Responding to pressure from numerous senators, Secretary of State Cyrus R. Vance said yesterday the Carter administration will seek a substantial increase in the 1981 defense budget to make good on its year-old commitment to NATO to increase defense spending by 3 percent a year after inflation.
Testifying before the Senate Armed Services Committee on the strategic arms limitation treaty, Vance acknowledged that the effects of unexpectedly high inflation plus congressional cuts have prevented the administration from meeting the 3 percent committment this year. "It is essential that we carry out that committment," Vance said.
According to the calculations of an aide to Sen. Sam Nunn (D-Ga.), who has demanded increased defense spending as the price of his vote for SALT II, the administration would have to add $4 billion or $5 billion to the fiscal 1981 defense budget to reach the 3 percent target, on top of increases already projected.
Vance told the committee that a general consensus on the need for more military spending is "a benefit that will come out of those hearings."
Last week Nunn recommended a real annual increase of 4 to 5 percent in the defense budget for the foreseeable future. The White House is hopeful that it can find a formula for increased spending that will satisfy Nunn and convert him to an active supporter of the new treaty.
Many other senators have echoed Nunn's position, usually with less precision. Indeed, more defense spending has emerged as the dominant theme of the SALT hearings, enunciated first by Vance and Defense Secretary Harold Brown at the opening of hearings in the Foreign Relations Committee three weeks ago.
In his testimony yesterday, Vance went over ground covered previously either in the Armed Services or Foreign Relations Committee's hearings. The only electricity of the day came in two cross-examinations of the secretary of state by Sen. Henry M. Jackson (D-Wash.).
Jackson challenged Vance on the administration's claims for the "new type" definition in the new Treaty. This limits both superpowers to a single entirely new type of land-based rocket during the life of the treaty (which expires at the end of 1985), but permits replacemens of existing rockets provided they don't change from existing models in certain key characteristic by more than 5 percent.
Jackson claimed that this provision is so loosely drawn that the Soviets will be able to deploy four new rockets to replace all their existing models.

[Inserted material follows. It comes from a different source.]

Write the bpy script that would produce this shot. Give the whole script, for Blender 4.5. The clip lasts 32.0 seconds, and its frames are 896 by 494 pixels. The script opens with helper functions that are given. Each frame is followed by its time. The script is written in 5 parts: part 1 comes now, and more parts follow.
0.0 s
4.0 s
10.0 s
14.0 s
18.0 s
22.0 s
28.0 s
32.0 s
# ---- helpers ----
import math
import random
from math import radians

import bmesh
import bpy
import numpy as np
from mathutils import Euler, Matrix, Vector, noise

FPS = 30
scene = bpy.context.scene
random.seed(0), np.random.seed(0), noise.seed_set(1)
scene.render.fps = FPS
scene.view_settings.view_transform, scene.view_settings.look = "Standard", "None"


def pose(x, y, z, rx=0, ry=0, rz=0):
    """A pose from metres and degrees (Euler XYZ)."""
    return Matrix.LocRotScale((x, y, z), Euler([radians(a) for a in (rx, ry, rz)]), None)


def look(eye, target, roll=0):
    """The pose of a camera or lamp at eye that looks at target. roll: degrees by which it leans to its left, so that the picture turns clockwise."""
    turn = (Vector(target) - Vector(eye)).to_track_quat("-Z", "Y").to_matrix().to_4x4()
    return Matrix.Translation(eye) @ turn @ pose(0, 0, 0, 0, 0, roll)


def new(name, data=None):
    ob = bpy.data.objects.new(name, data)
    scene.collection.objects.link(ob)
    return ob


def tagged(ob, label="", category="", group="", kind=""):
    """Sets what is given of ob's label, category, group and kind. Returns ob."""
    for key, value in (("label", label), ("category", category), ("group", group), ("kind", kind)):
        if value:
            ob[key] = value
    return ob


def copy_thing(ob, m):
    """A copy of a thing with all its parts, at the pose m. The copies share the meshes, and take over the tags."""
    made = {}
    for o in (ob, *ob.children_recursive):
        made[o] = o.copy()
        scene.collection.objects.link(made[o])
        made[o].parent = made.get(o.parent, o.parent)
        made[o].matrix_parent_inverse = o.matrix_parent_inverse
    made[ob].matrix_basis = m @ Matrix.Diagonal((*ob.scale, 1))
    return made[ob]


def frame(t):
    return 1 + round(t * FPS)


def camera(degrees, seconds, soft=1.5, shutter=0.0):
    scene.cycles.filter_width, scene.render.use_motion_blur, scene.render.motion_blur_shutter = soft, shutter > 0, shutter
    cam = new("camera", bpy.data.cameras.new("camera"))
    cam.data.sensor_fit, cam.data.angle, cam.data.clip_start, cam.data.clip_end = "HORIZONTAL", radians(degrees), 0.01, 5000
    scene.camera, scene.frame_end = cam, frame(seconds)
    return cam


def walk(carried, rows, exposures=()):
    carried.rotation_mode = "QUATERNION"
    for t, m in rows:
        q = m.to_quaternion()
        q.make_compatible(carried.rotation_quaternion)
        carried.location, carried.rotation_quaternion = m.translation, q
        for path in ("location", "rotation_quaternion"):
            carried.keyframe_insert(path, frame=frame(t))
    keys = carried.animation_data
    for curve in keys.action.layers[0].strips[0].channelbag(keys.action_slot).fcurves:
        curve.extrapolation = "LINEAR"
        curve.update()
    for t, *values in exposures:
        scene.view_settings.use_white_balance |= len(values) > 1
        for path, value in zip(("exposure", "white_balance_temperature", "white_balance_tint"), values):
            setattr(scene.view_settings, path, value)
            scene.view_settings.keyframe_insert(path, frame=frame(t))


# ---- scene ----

If so, Vance replied, "that would not change militarily the position. It would make no significant difference."
Then Jackson listed improvements that could legally be made in Soviet rockets under the treaty, noting that the accuracy of warheads, effeciency of rocket engines and fuels, recket electronics and command and control facilities for the rockets could all be emproved without any limitations. Jack asked Vance whether any of these would be militarily significant, and Vance acknowledged that accuracy and explosive power both would be.

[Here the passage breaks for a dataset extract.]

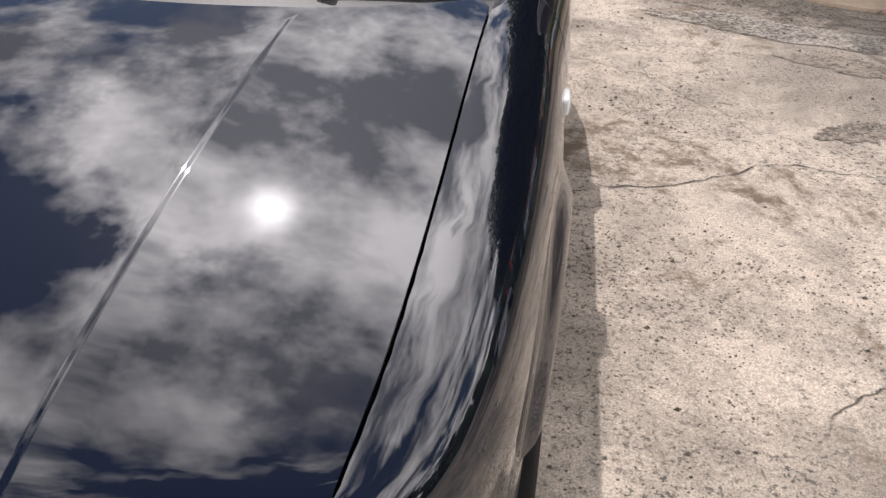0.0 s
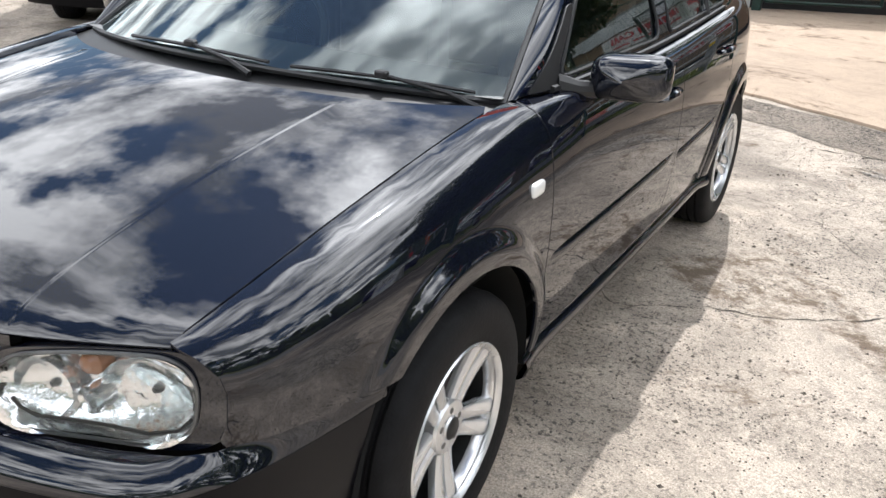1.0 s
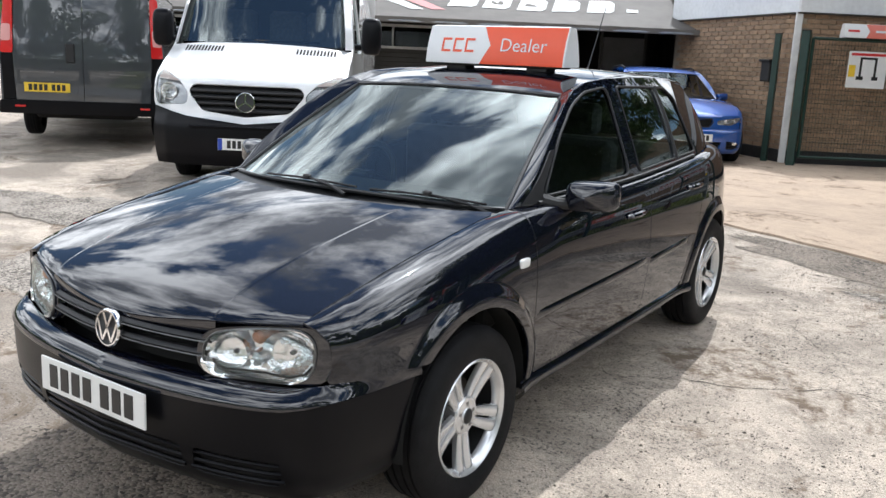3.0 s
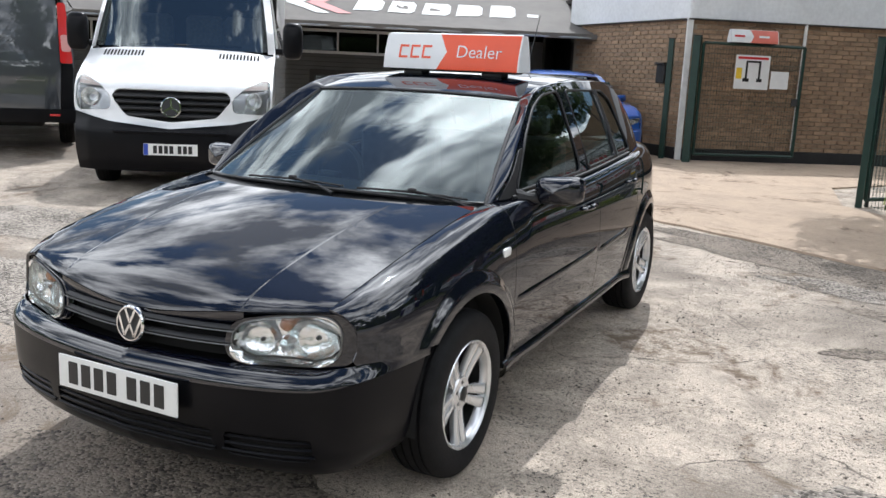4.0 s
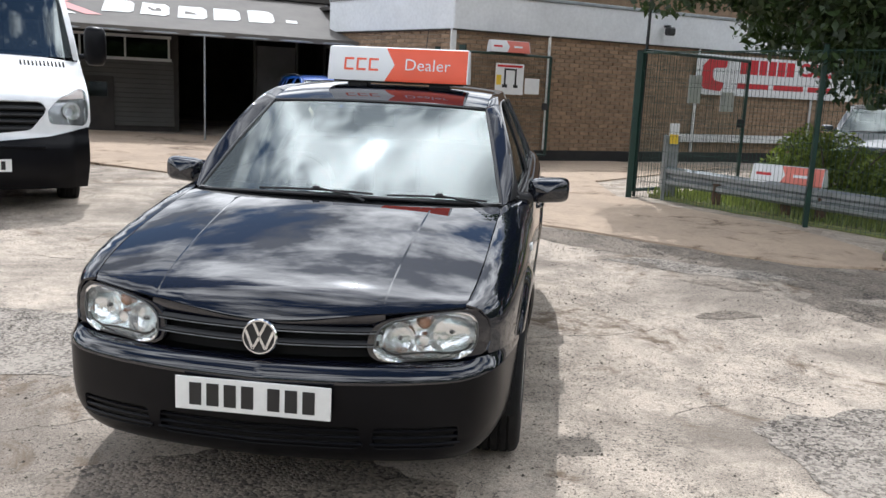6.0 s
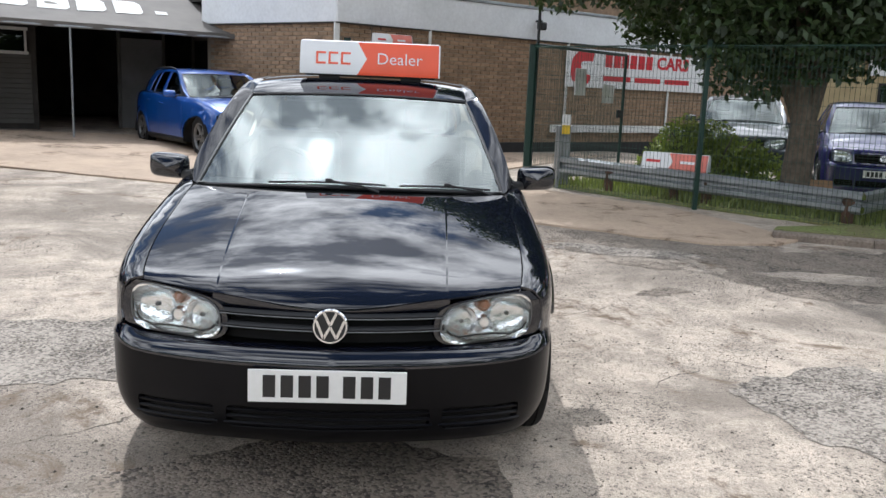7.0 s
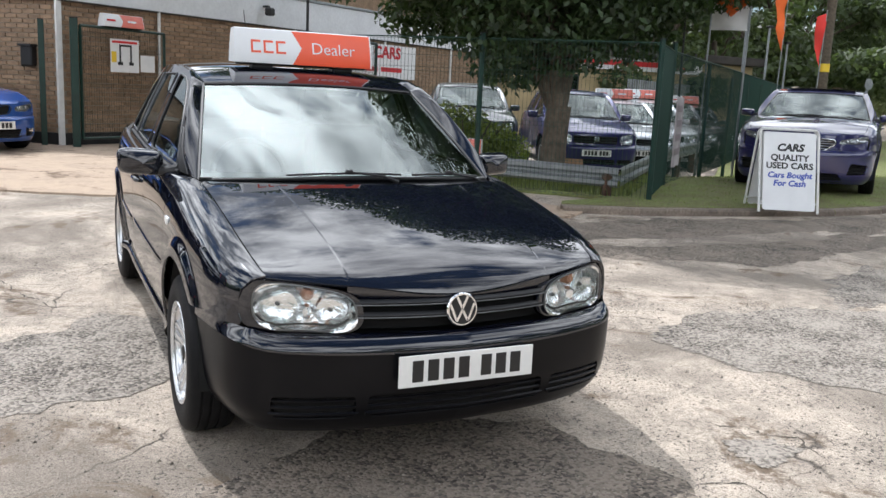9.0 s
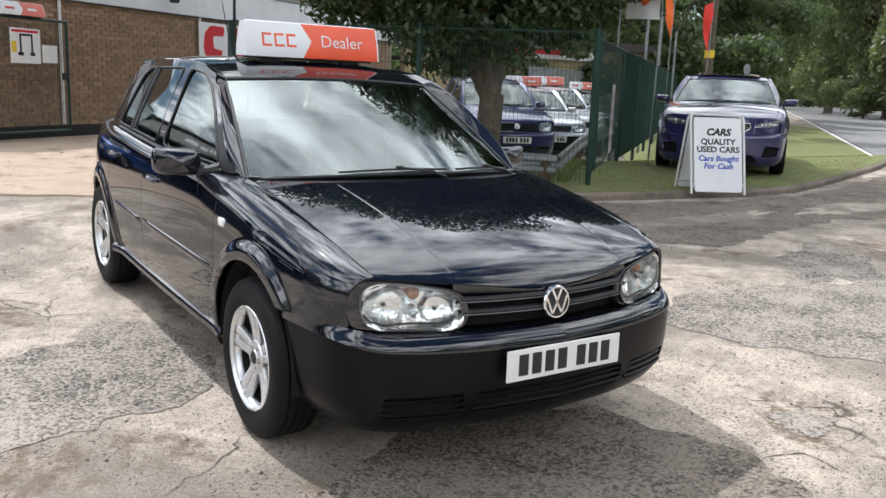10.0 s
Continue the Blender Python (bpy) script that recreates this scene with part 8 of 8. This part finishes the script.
board_t = thing("timber_board", "short brown timber board leaning on tree trunk", "board")
part("plank", Geo().box(-0.2, 0.2, -0.012, 0.012, 0.0, 0.17, 0.004).warp(lambda a, b, c: (5.16 + a * 0.80 + 0.2 * b, 7.08 - a * 0.30 + b + 0.25 * c, ground_z(5.16, 7.08) + 0.22 + c)), material("weathered_brown_timber", (0.22, 0.13, 0.07), 0.85, scale=9, vary=0.4), board_t)

# trees beyond the compound and along the road
spots = [(17.5, 21.5, 8.5, 3.6), (22.5, 23.5, 10, 4.2), (27.0, 25.0, 9, 4.0), (31.5, 28.5, 11, 4.6), (36.0, 29.5, 9.5, 4.2), (41.5, 34.0, 12, 5.0), (12.5, 25.5, 9.5, 4.4), (6.5, 27.5, 10, 4.5), (19.0, 28.0, 12, 5.0), (26.0, 32.0, 13, 5.4), (33.5, 37.5, 14, 5.6)]
for i, (x, y, h, s) in enumerate(spots):
    make_tree("roadside_tree", "tall dark green roadside tree", x, y, 0.0, h, s, 0.22, h * 0.22, 40 + i, 13000, 0.30, FAR_LEAF, h * 0.10, 7)
for i, (x, y, h, s) in enumerate(((62.0, 34.0, 12, 6.0), (70.0, 44.0, 15, 7.0), (54.0, 24.0, 11, 5.5), (80.0, 60.0, 15, 8), (52.0, 15.0, 11, 6.0))):
    make_tree("willow_tree", "tall pale willow tree beyond the road", x, y, 0.0, h, s, 0.35, h * 0.2, 70 + i, 26000, 0.45, WILLOW_LEAF, h * 0.02, 9, stretch=2.0)
for i, (x, y, h, s) in enumerate(((34.0, 3.0, 11, 5.0), (28.5, -3.5, 10, 4.6), (24.0, -9.5, 12, 5.2), (19.5, -15.0, 10, 4.8), (13.0, -20.0, 11, 5.0), (5.0, -22.0, 9, 4.6))):
    make_tree("roadside_tree", "tall dark green tree across the road", x, y, 0.0, h, s, 0.25, h * 0.2, 120 + i, 9000, 0.36, FAR_LEAF, h * 0.08, 7)
for i in range(11):
    x, y = 41 + 7.0 * i, 10.5 + 5.2 * i
    make_tree("roadside_shrub", "dense leafy shrub on the bank across the road", x, y, 0.0, 2.6 + 0.5 * (i % 3), 3.6, 0.1, 0.4, 200 + i, 3600, 0.32, FAR_LEAF if i % 2 else WILLOW_LEAF, 0.1, 6, category="shrub")
for i, (x, y, h, s) in enumerate(((47, 38, 3.0, 3.0), (52, 42, 3.4, 3.4), (58, 33.5, 2.6, 2.6))):
    make_tree("roadside_shrub", "low leafy shrub at the bend of the road", x, y, 0.0, h, s, 0.1, 0.4, 90 + i, 4000, 0.3, WILLOW_LEAF, 0.2, 6, category="shrub")

# far woods that close the place all round
r = np.random.default_rng(77)
cen, rad = [], []
for i in range(420):
    a = 2 * math.pi * i / 420
    dist, tall = 52 + 16 * r.random(), 1.0
    if -0.1 < (a % 6.283) < 0.66:
        dist += 55
        tall = 1.9
    x, y = 4 + dist * math.cos(a), 8 + dist * math.sin(a)
    h = r.uniform(3.5, 7.5) * tall
    cen += [(x, y, h * 0.35), (x + r.uniform(-2, 2), y + r.uniform(-2, 2), h * 0.85)]
    rad += [(4.2, 4.2, h * 0.42), (3.0, 3.0, h * 0.36)]
tagged(part("far_woods", leaves(cen, rad, 60000, 1.1, 9), FAR_LEAF, angle=180), "far dark green woods round the place", "woods", "", "stuff")
# a near-black sheet behind the leaves, coloured as the shade between the trees
shade_sheet = Geo().grid(lambda u, v: (4 + 72 * math.cos(u * 6.2832) * (1.9 if -0.1 < u * 6.2832 < 0.66 else 1), 8 + 72 * math.sin(u * 6.2832) * (1.9 if -0.1 < u * 6.2832 < 0.66 else 1), mix(-0.5, 4.5 + 1.5 * noise.noise((u * 60, 0, 0)), v)), 140, 1)
tagged(part("woods_depth", shade_sheet, material("woods_shade", (0.02, 0.03, 0.012), 1.0, scale=0.5, vary=0.5)), "dark sheet standing in for shade behind the far woods", "woods", "", "stuff")


# ---- bricks of the walls ----
def brick_mesh(w):
    g = Geo().box(0.005, w - 0.005, -0.012, 0.004, 0.005, 0.070, 0.003)
    me = bpy.data.meshes.new("brick")
    me.from_pydata(g.v, [], g.f)
    me.materials.append(BRICK)
    return me


full = brick_mesh(0.225)
rng = np.random.default_rng(12)
for nm, ang, length in (("wall_east", ANG_R, 14.5), ("wall_west", ANG_L, 3.5)):
    bulk, made = Geo(), 0
    cap = 220 if nm == "wall_east" else 80
    turn = math.degrees(ang)
    for r_ in range(29):
        z = BASE_Z + 0.075 * r_
        if z + 0.075 > BAND_Z:
            break
        u = 0.0 if r_ % 2 else 0.1125
        while u + 0.225 < length:
            off = rng.uniform(-0.002, 0.002)
            near = (2.1 < u < 5.5 and r_ > 6) if nm == "wall_east" else (0.3 < u < 2.2)
            if near and made < cap:
                b = bpy.data.objects.new("brick", full)
                scene.collection.objects.link(b)
                x, y, zz = on_wall(ang, u if ang < 1.5 else u + 0.225, off, z)
                b.matrix_world = pose(x, y, zz, 0, 0, turn if ang < 1.5 else turn + 180)
                b.parent = walls[nm]
                made += 1
            else:
                k = len(bulk.v)
                for a, c in ((u + 0.005, z + 0.005), (u + 0.220, z + 0.005), (u + 0.220, z + 0.070), (u + 0.005, z + 0.070)):
                    bulk.v.append(on_wall(ang, a, -0.012, c))
                for a, c in ((u + 0.008, z + 0.008), (u + 0.217, z + 0.008), (u + 0.217, z + 0.067), (u + 0.008, z + 0.067)):
                    bulk.v.append(on_wall(ang, a, 0.003 + off, c))
                q = [(k + 4, k + 5, k + 6, k + 7)] + [(k + i, k + (i + 1) % 4, k + 4 + (i + 1) % 4, k + 4 + i) for i in range(4)]
                bulk.f += q if ang < 1.5 else [tuple(reversed(f)) for f in q]
            u += 0.225
    tagged(part("brick_field", bulk, BRICK_BULK, walls[nm]), "", "", "", "stuff")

Some members of the official entourage that accompanied Vance and sat behind him in the enormous Senate caucus room as he testified squirmed during Jackson's questioning. Several scribbled notes to pass up to the secretary suggesting different answers to the veteran hard-liner's queries.
But only later, when Sen. John C. Culver (D-Iowa) gave Vance a sympathetic line of questions on the same subjects, did Vance finally get the Administrtion's position on this issue on the record. (Last week, Brown had also given the administration view.)
Culver elicited from Vance confirmations that with the accuracy, explosive power and efficiency that the Soviet's land-based missiles buried in concrete- and -steel silos. Therefore, Culver said and Vance agreed, improvements in these areas would not give the Soviets any significant new military capability.
However, Culver said and Vance again agreed, the new treaty's limits on the number of warheads a single missile con carry and on the weight of a missile's payload do prevent the Soviets from attaining added capability that could be significant -- the ability to "saturate" a new mobile U.S missile system.
In other words, with a large enough number of accurate warheads, the Soviets could neutralize even a mobile missile system, but with the SALT II limits on warheads that Soviets could not acumulate that many.
Vance's entourage smiled approvingly at the completion of Culver's questions. But later Jackson returned to the subject, and again got Vance to change his testimony with another acknowledgement that further improvement in the explosive power of Soviet warheads "does have an important impact."
On another subject, Vance said he thought it unlikely that the NATO allies would agree to station new strategic weapons -- either a medium-range ballistic missile or land-based cruise misiles -- on their territory if the Senate rejects SALT II. Modernization of NATO forces and future good relations within the alliance depend on approval of the treaty, he asserted.